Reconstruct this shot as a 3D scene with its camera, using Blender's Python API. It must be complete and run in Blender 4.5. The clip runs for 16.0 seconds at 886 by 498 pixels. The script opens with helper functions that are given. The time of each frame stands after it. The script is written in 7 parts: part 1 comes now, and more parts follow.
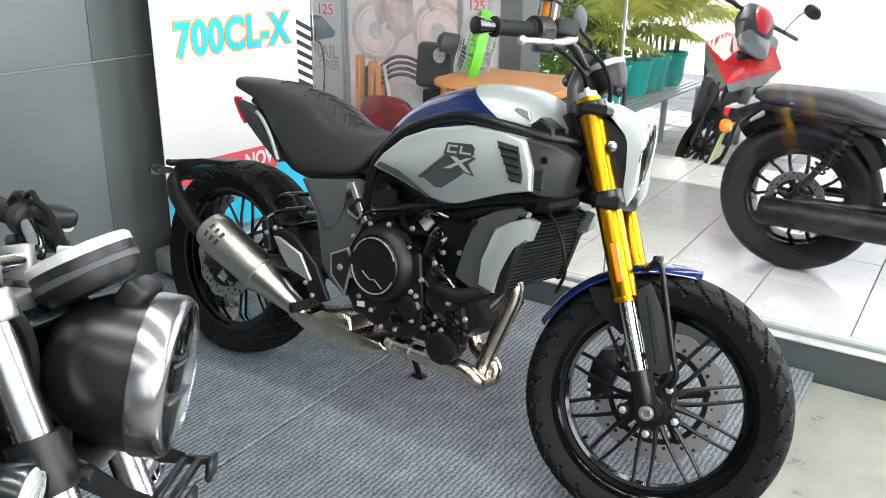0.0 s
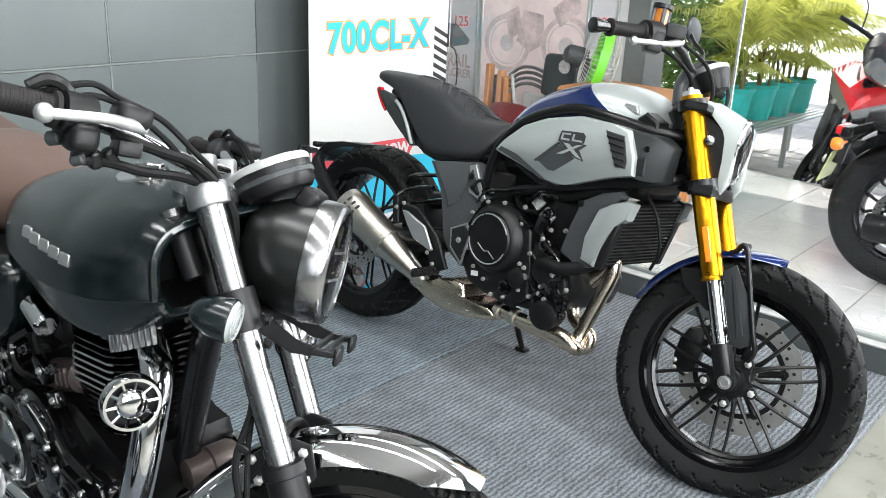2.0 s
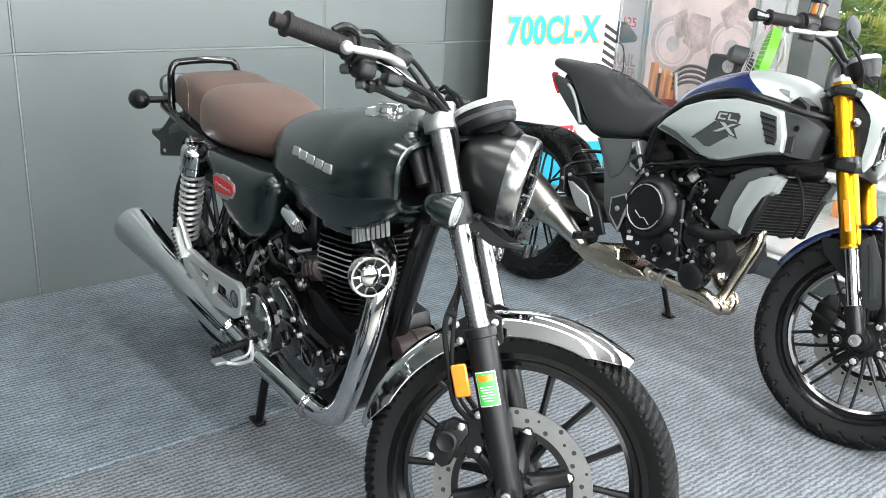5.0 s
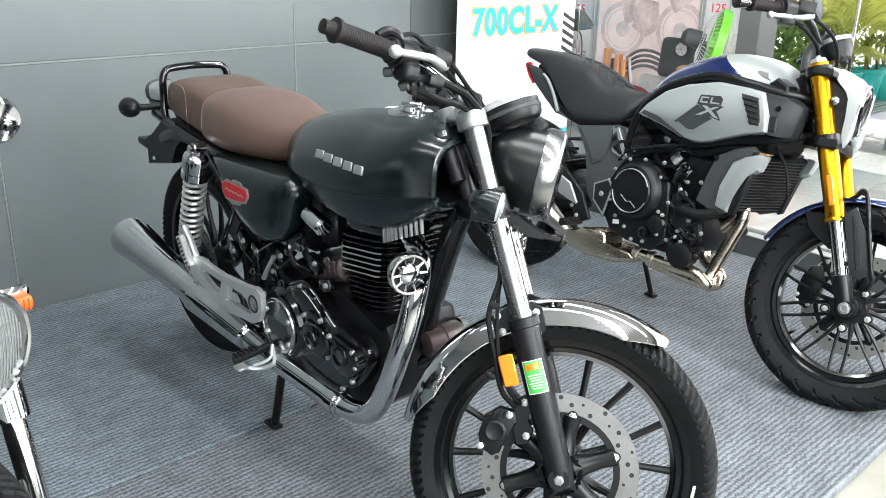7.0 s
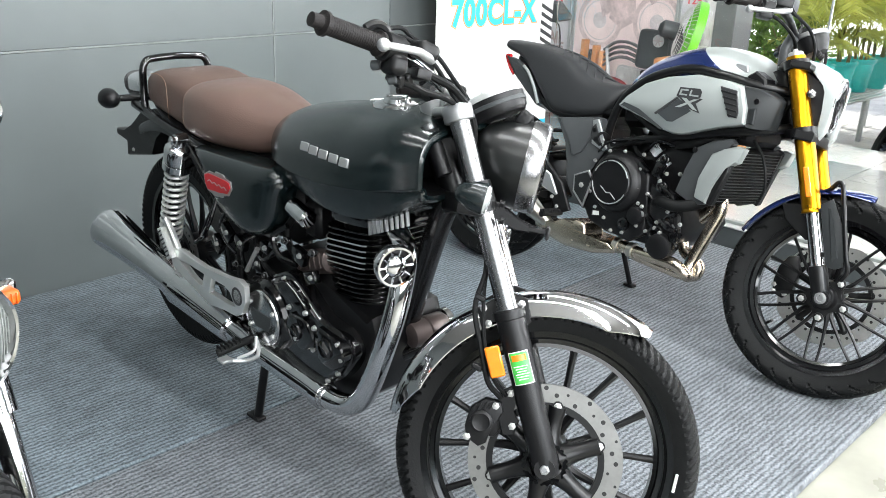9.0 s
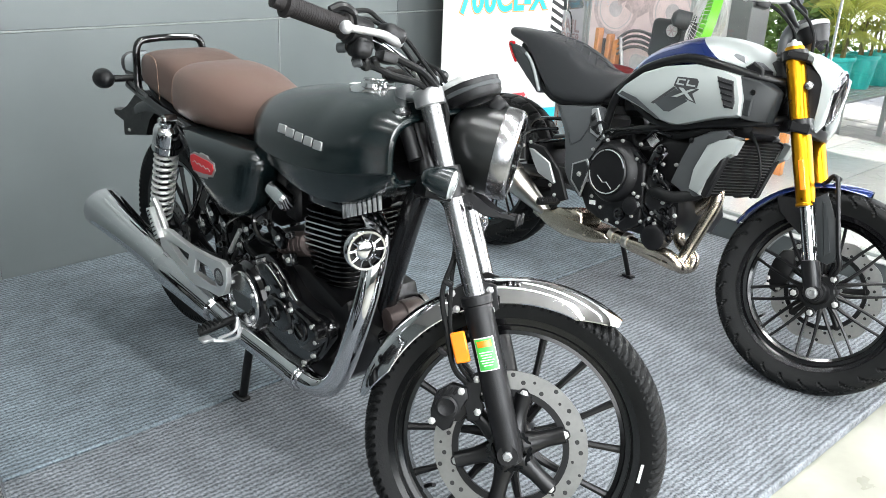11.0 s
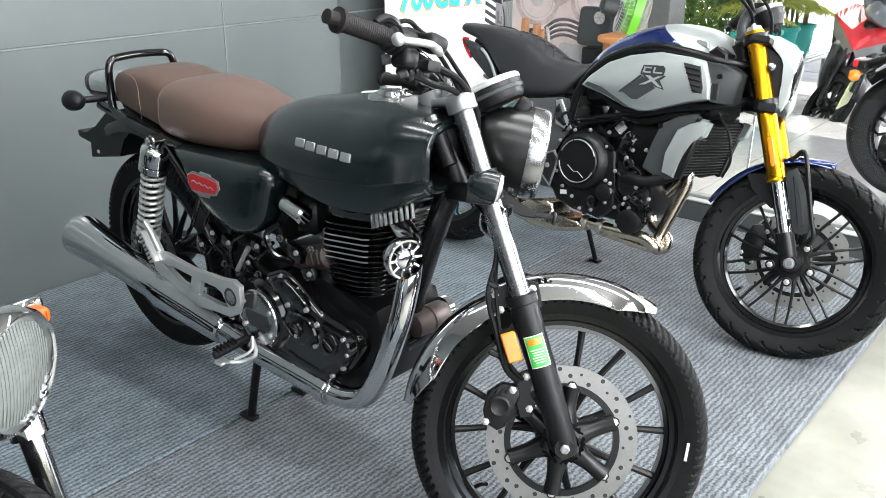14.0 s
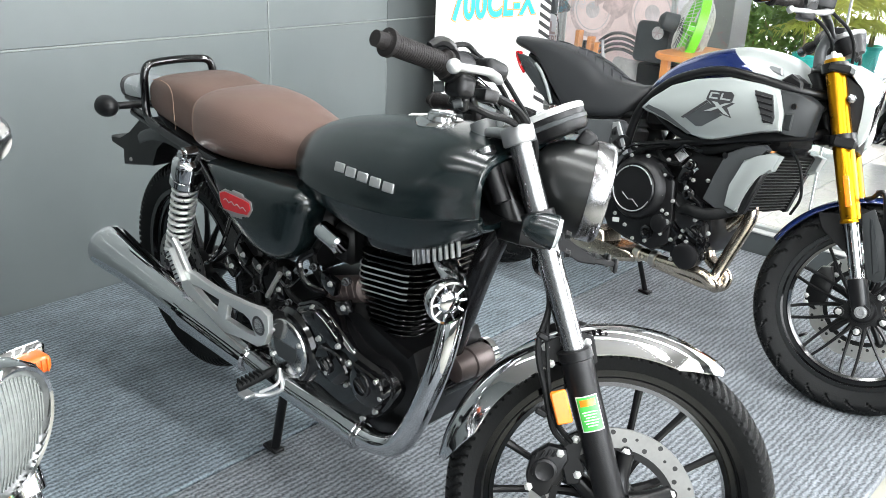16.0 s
------------
▶ Given task
Each line above is to be copied verbatim. Drop any image from the copy.

▶ Reply
Reconstruct this shot as a 3D scene with its camera, using Blender's Python API. It must be complete and run in Blender 4.5. The clip runs for 16.0 seconds at 886 by 498 pixels. The script opens with helper functions that are given. The time of each frame stands after it. The script is written in 7 parts: part 1 comes now, and more parts follow.
0.0 s
2.0 s
5.0 s
7.0 s
9.0 s
11.0 s
14.0 s
16.0 s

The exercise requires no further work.